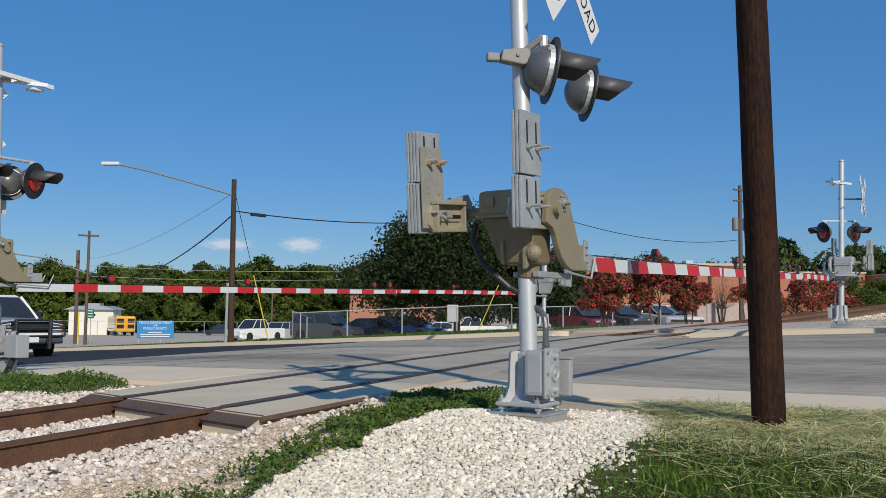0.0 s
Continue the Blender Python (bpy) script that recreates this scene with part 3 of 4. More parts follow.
west = crossing_signal(-6.05, 12.2, 0.07, TURN, 4.42, 8.9, 0.2, 0.0, 0.85, (1.5, 4.35, 8.65), 0.018, 1.09, "silver crossing signal with lowered arm beside the concrete apron", cx=-0.22)
for dx, f in ((0.42, -90 + 25), (-0.30, -90 + 15)):
    flasher(west, (dx, -0.14, 2.58), f)
for dx, f in ((0.20, 60), (-0.55, 75)):
    flasher(west, (dx, 0.14, 2.55), f)
bm = bmesh.new()
pipe(bm, [(-0.6, 0, 2.86), (0.5, 0, 2.86)], 0.022)
part("light_arm", bm, ALU, west)
crossbuck(west, (-0.37, 0.2, 3.42), 80)
bm = bmesh.new()
box(bm, (-0.1, 0.18, 2.28), (0.62, 0.012, 0.34))
part("notice_back", bm, mat("beige_notice", (0.62, 0.58, 0.42), None, 0.7), west, "beige notice board seen from behind")

east = crossing_signal(*at(-0.55, 18.1), 0.56, TURN + 180, 4.15, 8.2, 0.5, 0.0, 0.5, (1.65, 4.7, 7.9), -0.02, 1.2, "silver crossing signal with lowered arm on the far ballast bank", tone=GALV)
ex, ey, ez = east.matrix_world.translation
for dx, f in ((-0.40, 195), (0.40, -52)):
    flasher(east, local(east, (ex + dx, ey, ez + 2.36)), f - TURN - 180)
bm = bmesh.new()
pipe(bm, [local(east, (ex - 0.42, ey, ez + 2.64)), local(east, (ex + 0.42, ey, ez + 2.64))], 0.022)
part("light_arm", bm, ALU, east)

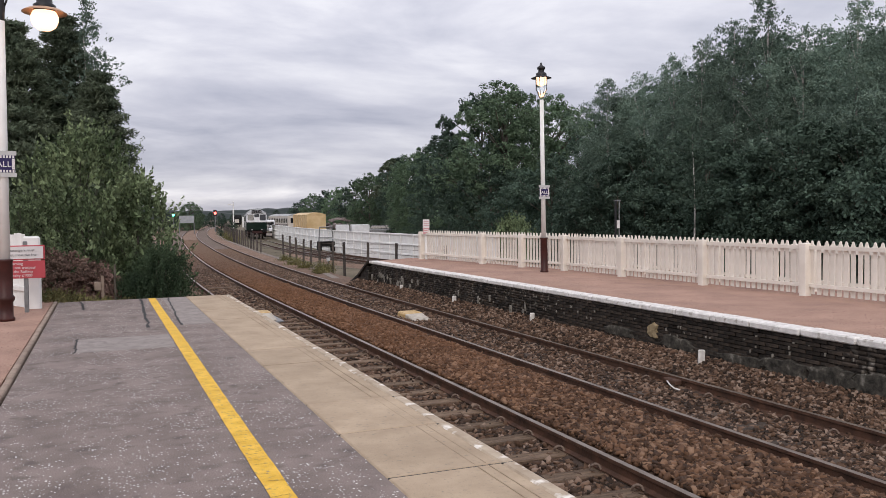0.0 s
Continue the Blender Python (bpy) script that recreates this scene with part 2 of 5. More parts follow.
def stone_mix(m, tones):
    """Stones of several tones, told apart piece by piece."""
    nt = m.node_tree
    N, L = nt.nodes.new, nt.links.new
    bsdf = nt.nodes["Principled BSDF"]
    geo, ramp = N("ShaderNodeNewGeometry"), N("ShaderNodeValToRGB")
    el = ramp.color_ramp.elements
    el[0].position, el[0].color = 0.0, (*tones[0], 1)
    el[1].position, el[1].color = 1.0, (*tones[-1], 1)
    for i, c in enumerate(tones[1:-1]):
        e = el.new((i + 1) / (len(tones) - 1)); e.color = (*c, 1)
    L(geo.outputs["Random Per Island"], ramp.inputs[0])
    mx = N("ShaderNodeMix"); mx.data_type = "RGBA"; mx.inputs["Factor"].default_value = 0.7
    L(bsdf.inputs["Base Color"].links[0].from_socket, mx.inputs["A"]); L(ramp.outputs[0], mx.inputs["B"])
    L(mx.outputs["Result"], bsdf.inputs["Base Color"])


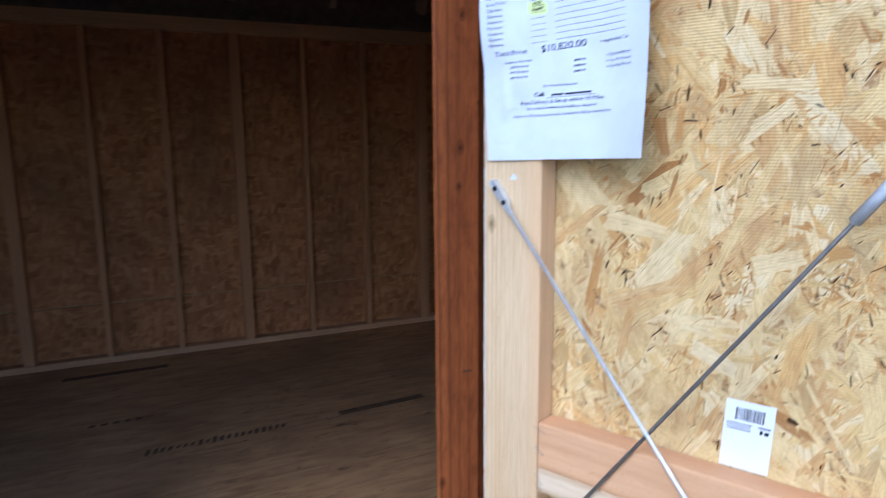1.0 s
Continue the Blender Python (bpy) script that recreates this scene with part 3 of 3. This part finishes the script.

> Problem statement:
Pull out each line containing the word "that" and copy it.

> The reply:
Continue the Blender Python (bpy) script that recreates this scene with part 3 of 4. More parts follow.
Continue the Blender Python (bpy) script that recreates this scene with part 2 of 5. More parts follow.
Continue the Blender Python (bpy) script that recreates this scene with part 3 of 3. This part finishes the script.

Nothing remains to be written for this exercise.